The culture of this world is like gravity itself. It exists and is self-perpetuating in its relationship between other bodies. It’s like a forcefield that we fall into it, and it is just there.
Until God enters this world, we have no measurement for the food fights and other conflicts and rivalries we have created. Without God’s Messiah, we become our own Church Police, making our own laws, that idolize our own self-righteousness. We are born into this forcefield, called sin. Or, as our Baptismal liturgy says: “We are born children of a fallen humanity.” We don’t do it just because Adam and Eve did. We sin because we fall into the forcefield of humanity’s tangled relationships, and endless food fights, and have not yet ingested the new Messiah, the bread of life. For when we begin to internalize the one who is One with the motherly Father, the perfect Law of Liberation, we learn a third way; we cross over into the land of milk and honey; we are changed and transformed by our baptism into the death and resurrection of Christ, and become the children of God.

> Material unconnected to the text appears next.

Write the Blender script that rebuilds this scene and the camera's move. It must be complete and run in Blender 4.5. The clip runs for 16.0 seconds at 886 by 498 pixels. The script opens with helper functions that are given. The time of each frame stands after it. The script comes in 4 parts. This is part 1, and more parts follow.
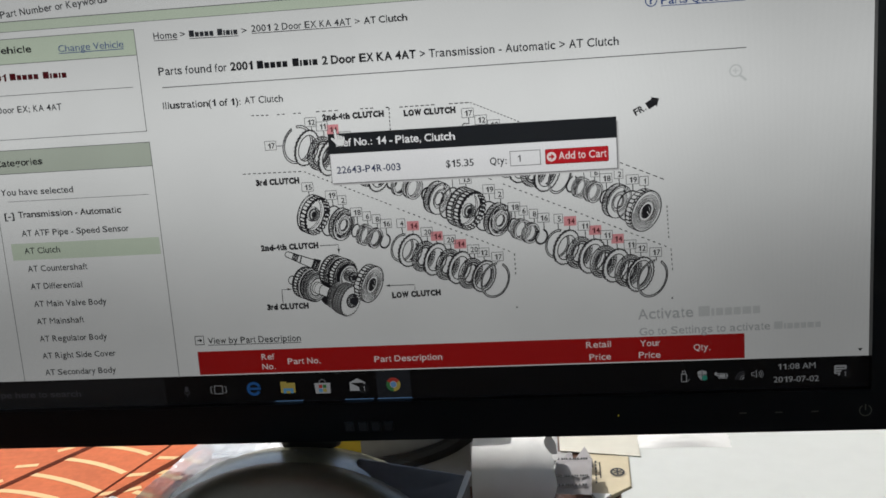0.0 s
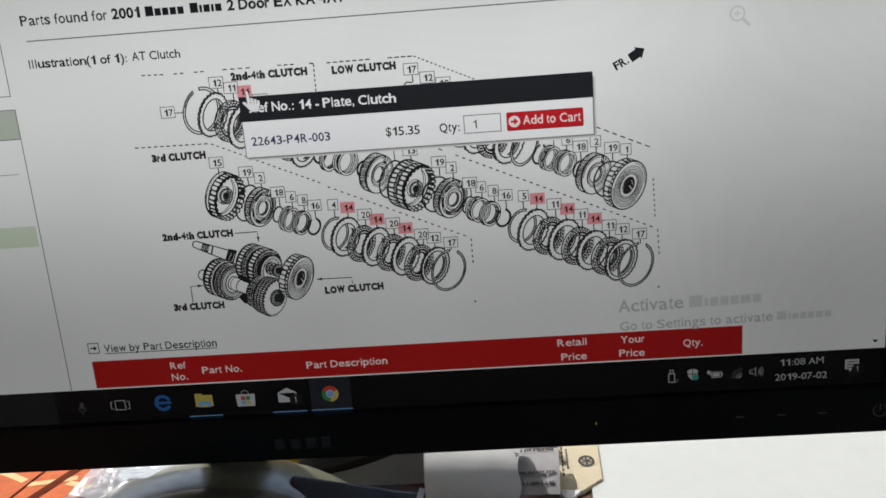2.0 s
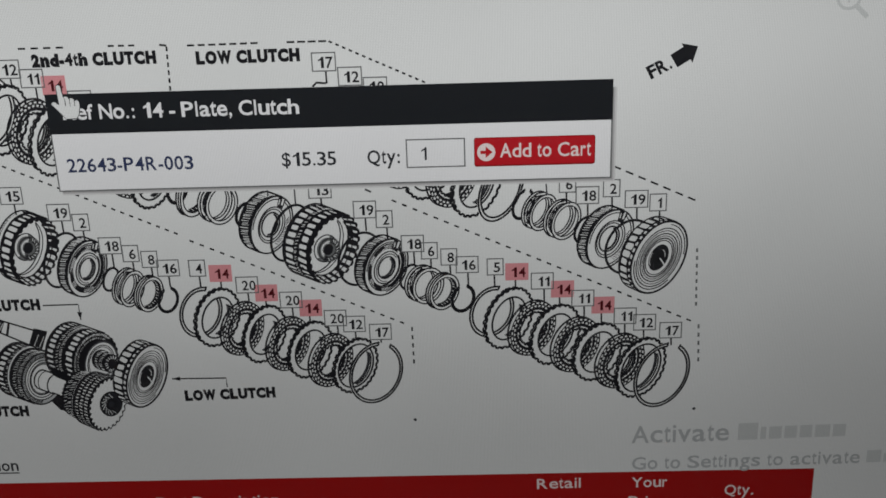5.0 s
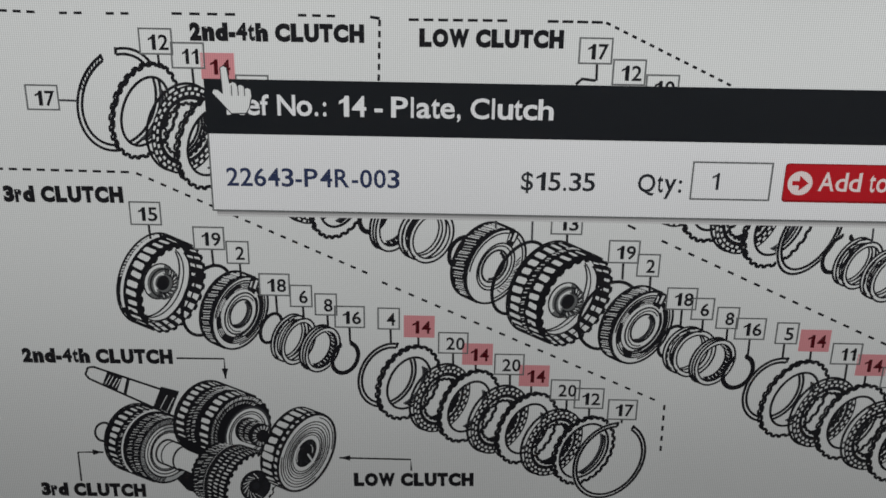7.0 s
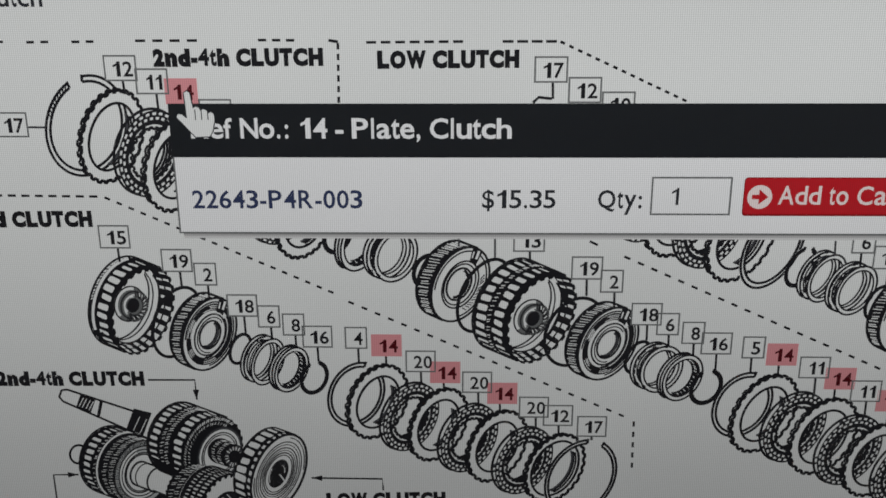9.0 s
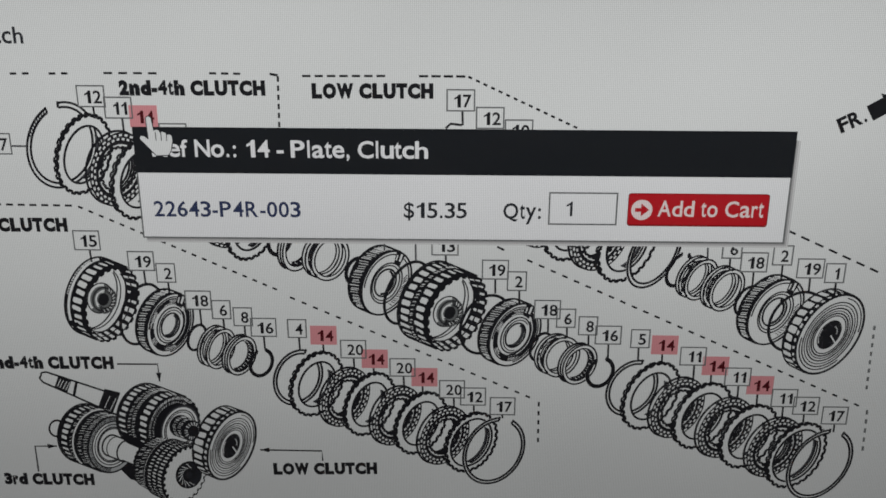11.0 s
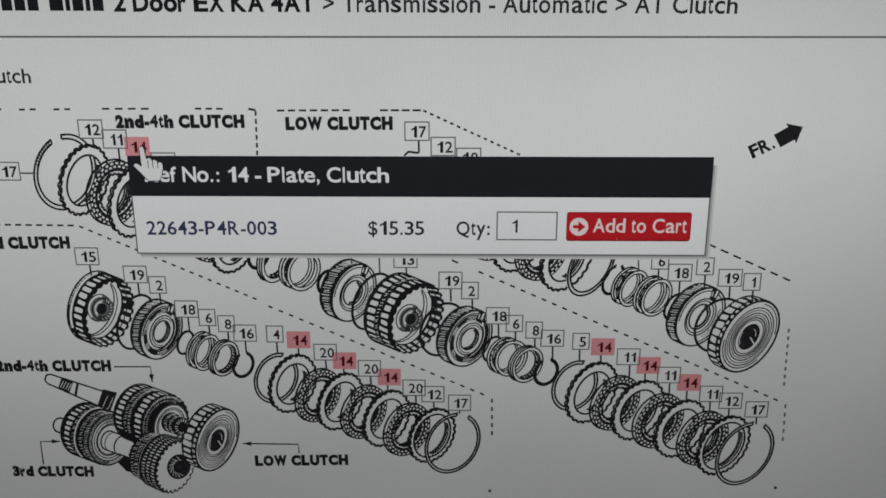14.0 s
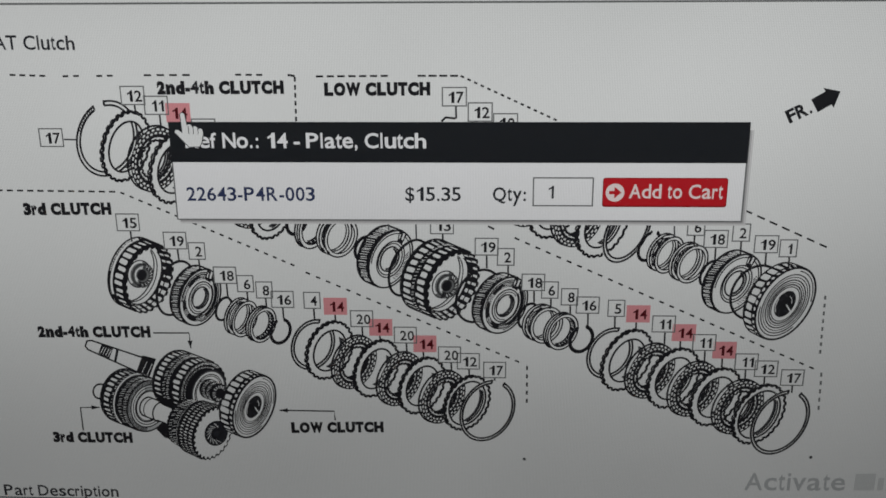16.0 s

In Christ Jesus, our relationships are built on self-giving love, the “doing” which overcomes all evil, and even can withstand evil intentions in our relationships with one another, and the world.
Let us Not Just Be, washers of the fruit we buy before eating, but be those who faithfully give fruit to those who are hungry, because we have first been cleansed by the love of our motherly Father, the perfect Law of Liberation.